▶ **YOUR OBJECTIVE**
Reproduce all the lines below exactly and omit the images.

▶ **DATASET CONTENT**

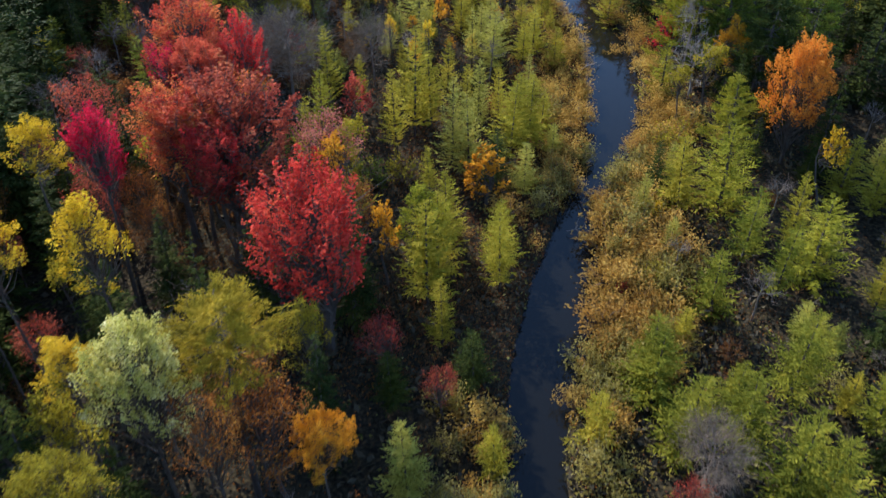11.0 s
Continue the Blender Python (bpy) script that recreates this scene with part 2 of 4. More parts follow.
def smooth_line(points, steps=5):
    """A Catmull-Rom line through the points."""
    p = np.array([points[0], *points, points[-1]], float)
    out = []
    for a, b, c, d in zip(p, p[1:], p[2:], p[3:]):
        for s in np.arange(steps) / steps:
            out.append(0.5 * (2 * b + (c - a) * s + (2 * a - 5 * b + 4 * c - d) * s**2 + (3 * b - a - 3 * c + d) * s**3))
    return np.array([*out, p[-1]])


BROOK = smooth_line(LOWER + UPPER)


def from_bank(x, y):
    """How far places lie outside the water's edge, in metres; negative in the brook."""
    q = np.stack([np.ravel(x), np.ravel(y)], 1).astype(float)
    best = np.full(len(q), 1e9)
    for a, b in zip(BROOK, BROOK[1:]):
        ab = b[:2] - a[:2]
        s = np.clip(((q - a[:2]) @ ab) / (ab @ ab), 0, 1)
        gap = np.hypot(*(q - a[:2] - s[:, None] * ab).T) - (a[2] + s * (b[2] - a[2]))
        best = np.minimum(best, gap)
    return best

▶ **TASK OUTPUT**
11.0 s
Continue the Blender Python (bpy) script that recreates this scene with part 2 of 4. More parts follow.
def smooth_line(points, steps=5):
    """A Catmull-Rom line through the points."""
    p = np.array([points[0], *points, points[-1]], float)
    out = []
    for a, b, c, d in zip(p, p[1:], p[2:], p[3:]):
        for s in np.arange(steps) / steps:
            out.append(0.5 * (2 * b + (c - a) * s + (2 * a - 5 * b + 4 * c - d) * s**2 + (3 * b - a - 3 * c + d) * s**3))
    return np.array([*out, p[-1]])


BROOK = smooth_line(LOWER + UPPER)


def from_bank(x, y):
    """How far places lie outside the water's edge, in metres; negative in the brook."""
    q = np.stack([np.ravel(x), np.ravel(y)], 1).astype(float)
    best = np.full(len(q), 1e9)
    for a, b in zip(BROOK, BROOK[1:]):
        ab = b[:2] - a[:2]
        s = np.clip(((q - a[:2]) @ ab) / (ab @ ab), 0, 1)
        gap = np.hypot(*(q - a[:2] - s[:, None] * ab).T) - (a[2] + s * (b[2] - a[2]))
        best = np.minimum(best, gap)
    return best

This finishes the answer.